4. A 46-year first for qualifier Yastremska
Dayana Yastremska made some history by beating Linda Nosková in the quarterfinals, becoming the first women’s qualifier to reach the semifinals at the Australian Open since 1978.
That year, Australian Christine Matison achieved her best ever result in a grand slam singles tournament by reaching the semifinals as a qualifier aged 27, only to be beaten by American eight seed Betsy Nagelsen in the semifinal 7-5, 6-4.
“I think it’s nice to make a history because, at that time, I still wasn’t born because that was 2000. It’s next generation. It’s nice to make a history,” Yastremska said on court.
The next woman to reach the semifinals of a grand slam after Matison was American Alexandra Stevenson at Wimbledon in 1999, after she beat fellow qualifier Jelena Dokic in three sets in the quarterfinal before falling to eventual champion Lindsay Davenport.
Overall, 10 qualifiers have reached the semifinals of grand slams in the open era, five men and five women.
Only one of those ever reached a grand slam final though, Emma Raducanu, at the 2021 US Open — which she actually won.
On the men’s side of the draw, Aslan Karatsev made the semis as a qualifier in 2021, losing to eventual champion Novak Djokovic.
5. Who’s playing at the Australian Open today?

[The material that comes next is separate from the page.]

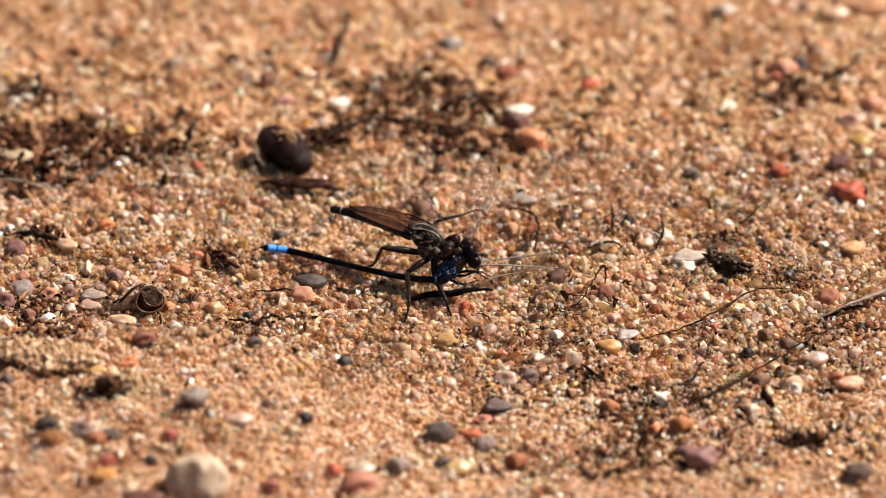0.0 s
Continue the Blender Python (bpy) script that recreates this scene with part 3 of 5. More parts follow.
    ((49.17, -40.48), (1, 0.9, 0.9), WHITE, "small white pebble on open sand", 1, -14, 0.33),
    ((42.77, -46.54), (1.1, 0.9, 0.8), CREAM, "small cream pebble on near sand", 0, -10, 0.33),
    ((40.33, -9.52), (0.8, 0.7, 0.7), DARK, "small round black pebble below a seed case", 0, 11, 0.33),
    ((-60.42, -10.87), (1.7, 1.4, 1.2), (0.3, 0.25, 0.23), "smoky grey pebble half sunk in sand", 3, 24, 0.33),
    ((-62.77, -15.35), (1.6, 1.3, 1.2), PURPLE, "maroon pebble half sunk in sand", 1, 0, 0.33),
    ((-50.65, -15.59), (1.6, 1.1, 1), (0.68, 0.47, 0.37), "pinkish-white pebble in dark litter", 4, 0, 0.33),
    ((-47.16, -9.02), (1.2, 1, 1), (0.28, 0.16, 0.15), "small mauve pebble on open sand", 0, 22, 0.33),
]
for plan, size, tint, text, form, turn, sunk in STONES:
    pebble(plan, size, tint, text, form, turn, sunk, group="pebbles on the sand")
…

It’s women’s semifinal day at the Australian Open.
The first semi from 7:30pm AEDT pits defending champion Aryna Sabalenka against reigning US Open winner Coco Gauff and serves as a rematch of that New York final.
Then, the second semi pits two relative strangers against one another, with 12th seed Qinwen Zheng meeting Ukrainian qualifier Dayana Yastremska for the first time.
Earlier, Australia’s Ebden and Hunter will play in the men’s and women’s doubles semifinals from 1pm and 3pm respectively.
Heath Davidson is also in action in the men’s quad doubles semis from 3:30pm, with brother-sister duo Hayden and Emerson Jones playing their boys’ and girls’ singles quarterfinals on Court 3.
There’s also some hit and giggle in the legends doubles, including Li Na on the 10th anniversary of her Australian Open title.